This is part of a megapost is about the 3Blue1Brown series about deep learning.
Overview
This is intended as a lightweight introduction into the topic. The motivation is about the very hard task of programatically classifying the handwritten digits.
There are many variants of neural networks.
Plain vanilla – Multilayer perceptron
Neuron: A thing that holds a number in \([0,1]\). The number inside the neuron is called ‘activation’.
All 784 neurons make up the first layer of the network.
In the last layer we have only 10 neurons which represent the output number.
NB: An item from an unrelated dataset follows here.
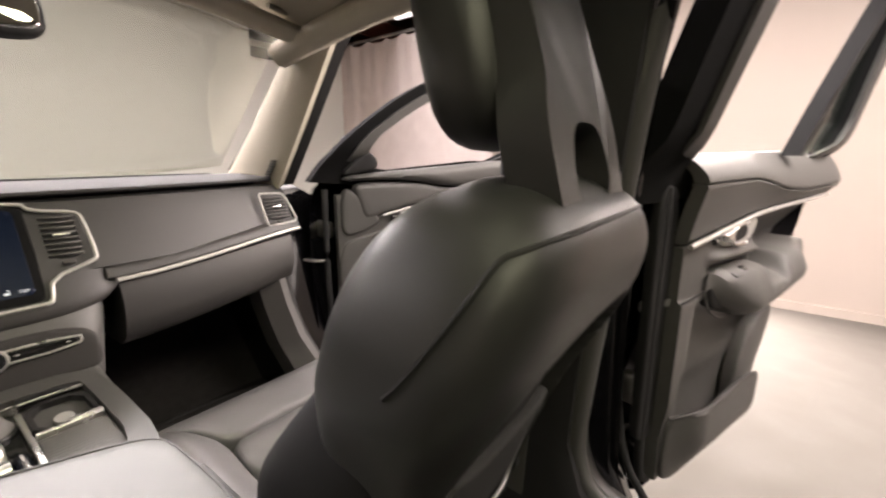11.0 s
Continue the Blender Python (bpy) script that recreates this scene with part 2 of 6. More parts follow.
def pad(outline, fmap, t, r, crown=0.0, n=72, base=0.012, times=3, cut=9.0):
    """An upholstered or moulded panel: a rounded outline in (u, v), raised by t with an edge radius r and a crown, laid on a surface by
    fmap(u, v, h)."""
    o = rounded(outline, n, times, True, cut)
    if np.sum(o[:, 0] * np.roll(o[:, 1], -1) - np.roll(o[:, 0], -1) * o[:, 1]) < 0:
        o = o[::-1]
    d = np.roll(o, -1, axis=0) - np.roll(o, 1, axis=0)
    nrm = np.stack([-d[:, 1], d[:, 0]], 1) / np.maximum(1e-9, np.linalg.norm(d, axis=1))[:, None]
    a, ab = o, np.roll(o, -1, axis=0) - o
    ll = np.maximum(1e-12, (ab * ab).sum(1))

    def depth(q):
        f = np.clip(((q[:, None, :] - a) * ab).sum(2) / ll, 0, 1)
        return np.sqrt((((q[:, None, :] - a) - f[:, :, None] * ab) ** 2).sum(2)).min(1)

    def inside(q):
        y0, y1 = a[:, 1], a[:, 1] + ab[:, 1]
        c = (y0 > q[:, 1:2]) != (y1 > q[:, 1:2])
        x = a[:, 0] + (q[:, 1:2] - y0) * ab[:, 0] / np.where(np.abs(ab[:, 1]) < 1e-12, 1e-12, ab[:, 1])
        return (c & (q[:, 0:1] < x)).sum(1) % 2 == 1
    lo, hi = o.min(0), o.max(0)
    step = max(0.004, min(0.018, float((hi - lo).max()) / 9))
    pts = []
    for k in (0.12, 0.35, 0.65, 1.0):
        q = o + nrm * (r * k)
        pts.append(q[inside(q) & (depth(q) > r * k * 0.93)])
    gx, gy = np.meshgrid(np.arange(lo[0], hi[0], step), np.arange(lo[1], hi[1], step))
    gx[::2] += step * 0.5
    q = np.stack([gx.ravel(), gy.ravel()], 1)
    q = q[inside(q)]
    pts.append(q[depth(q) > r + step * 0.4] if len(q) else q)
    allp = np.concatenate([o] + pts)
    m = len(o)
    cd = delaunay_2d_cdt([Vector(p) for p in allp], [(i, (i + 1) % m) for i in range(m)], [], 1, 1e-7)
    pv = np.array([tuple(p) for p in cd[0]])
    dd = depth(pv)
    top = max(1e-6, float(dd.max()))
    e = np.clip(dd / r, 0, 1)
    h = t * np.sqrt(np.maximum(0, 1 - (1 - e) ** 2)) + crown * (1 - (1 - dd / top) ** 2)
    verts = [tuple(fmap(float(u), float(v), float(k))) for (u, v), k in zip(pv, h)]
    faces = [tuple(f) for f in cd[2]]
    rim = len(verts)
    verts += [tuple(fmap(float(u), float(v), 0.0)) for u, v in o] + [tuple(fmap(float(u), float(v), -base)) for u, v in o]
    where = {}
    for i, src in enumerate(cd[3]):
        for k in src:
            where[k] = i
    for i in range(m):
        k = (i + 1) % m
        faces.append((where.get(i, rim + i), where.get(k, rim + k), rim + m + k, rim + m + i))
    return verts, faces


def frame_panel(outer, inner, fmap, t, n=72, times=3):
    """A flat frame: the outline outer with the hole inner."""
    a, b = rounded(outer, n, times), rounded(inner, n, times)
    c = b.mean(axis=0)
    order = []
    for q in (a, b):
        ang = np.arctan2(q[:, 1] - c[1], q[:, 0] - c[0])
        if np.sum(np.diff(np.unwrap(ang))) < 0:
            q = q[::-1]
            ang = np.arctan2(q[:, 1] - c[1], q[:, 0] - c[0])
        q = np.roll(q, -int(np.argmin(ang)), axis=0)
        order.append(q)
    a, b = order
    rings = [[fmap(u, v, 0) for u, v in a], [fmap(u, v, t) for u, v in a], [fmap(u, v, t) for u, v in b], [fmap(u, v, 0) for u, v in b]]
    rings.append(rings[0])
    return loft(rings, cap=False)


def sweep(path, section, closed=False, up=(0, 0, 1), times=2, n=40):
    """A section (list of (a, b)) carried along a smoothed path."""
    p = rounded(path, n, times, closed) if times else np.array(path, float)
    m = len(p)
    rings = []
    upv = np.array(up, float)
    for i in range(m):
        if closed:
            d = p[(i + 1) % m] - p[i - 1]
        else:
            d = p[min(i + 1, m - 1)] - p[max(i - 1, 0)]
        d = d / np.linalg.norm(d)
        s = np.cross(d, upv)
        if np.linalg.norm(s) < 1e-3:
            s = np.cross(d, (1, 0, 0.01))
        s = s / np.linalg.norm(s)
        w = np.cross(s, d)
        rings.append([tuple(p[i] + s * a + w * b) for a, b in section])
    if closed:
        rings.append(rings[0])
    return loft(rings, cap=not closed)


def circle(r, n=10, flat=1.0):
    return [(r * math.cos(2 * math.pi * i / n), r * flat * math.sin(2 * math.pi * i / n)) for i in range(n)]


def box_section(a, b, k=0.25):
    """A rectangle of half-sizes a, b with cut corners."""
    c = min(a, b) * k
    return [(a - c, -b), (a, -b + c), (a, b - c), (a - c, b), (-a + c, b), (-a, b - c), (-a, -b + c), (-a + c, -b)]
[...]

There are 2 hidden layers a 16 neurons.
The Component Analogy
We hope that each middle layer represents the components of the numbers. (Note: this seems always like a claim without me having seen a proof about that at any time)
The analogy goes further. We disect the circles into single edges, and those into pixels (or the other way around seen from input to output).
How to design the activation flow
Pixel -> Edges -> Patterns -> Digits.
The task at hand is: What dials have to be turned to reliably recognize a pattern.
Take all the activations of the first layer and compute their weighted sum.
Maybe you want a bias as to when we want to read a positive value. Then we add a negative bias (threshold). To distinguish getting meaningfully active.
Notation
Because we want to standardize everthing.
All activations are represented with a column-vector, the weights are represented as a row in the weight matrix and a column-vector for the bias. The \( \sigma \) function is the above mentioned sigmoid function, getting applied to each of the \( k \) neurons in the next layer.